The learning experience without the real-world pressure is the point of these virtual reality headsets, provided by Workforce Solutions-Texoma.
“Here in Sherman ISD, we like to incorporate new technologies into education, and partnering with Workforce Solutions allows us to do that,” said Elizabeth Clayton, coordinator of career-military workforce development.
Students can choose from a variety of job simulations, from construction to health science to skilled trades, to try.
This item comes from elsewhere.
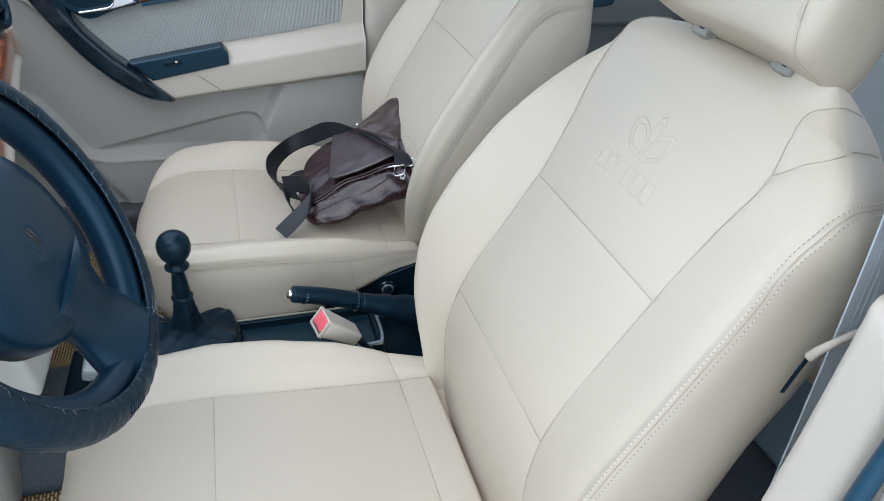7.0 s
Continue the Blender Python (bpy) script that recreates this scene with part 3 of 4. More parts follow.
def passenger_door():
    door = thing("passenger_door", "beige passenger door trim with grey cloth and wood strip", "car door", pose(1.075, 0.3, 0.55))
    base = Matrix.Translation((-1.075, -0.3, -0.55))
    local = lambda me: (me.transform(base), me)[1]
    ys, zs = np.arange(-0.085, 0.93, 0.0042), np.arange(0.255, 0.960, 0.0042)
    yy, zz = np.meshgrid(ys, zs)
    x = 1.082 - door_relief(yy, zz)
    verts = np.stack([x, yy, zz], -1).reshape(-1, 3)
    n = len(verts)
    k, rws = len(ys), len(zs)
    faces = grid_faces(rws, k)
    rim = [i for i in range(k)] + [r * k + k - 1 for r in range(1, rws)] + [(rws - 1) * k + c for c in range(k - 2, -1, -1)] + [r * k for r in range(rws - 2, 0, -1)]
    verts = np.vstack([verts, [(1.13, verts[i][1], verts[i][2]) for i in rim]])
    faces += [(rim[i], rim[(i + 1) % len(rim)], n + (i + 1) % len(rim), n + i) for i in range(len(rim))]
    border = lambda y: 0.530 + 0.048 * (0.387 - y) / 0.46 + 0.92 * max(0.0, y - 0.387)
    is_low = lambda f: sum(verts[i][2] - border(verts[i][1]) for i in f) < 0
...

Each job is also in high demand within the Texoma area, according to Hope Kramer, career navigator for Workforce Solutions.
“These headsets and simulations can get students excited about a future career,” Kramer said. “And since they’re in high demand around Texoma, they can find local opportunities.”
Kramer travels to Sherman High School, both middle schools, and Jefferson Learning Center throughout the year, allowing students who haven’t decided yet on a career path to try different occupations.
“Students might not be at the age to job shadow or be hireable yet, and this gives them a little taste of the job,” Kramer said. “They can see if they want to explore more if the job interests them.”
Students can use the lessons they’ve learned in virtual reality in making career decisions, and deciding on a career path early can save time and money for students and their families.
“We want students to have enough experience when selecting a career path,” Clayton said. “Authentic exposure through virtual reality can lead to students making a more informed decision rather than them jumping from pathway to pathway.”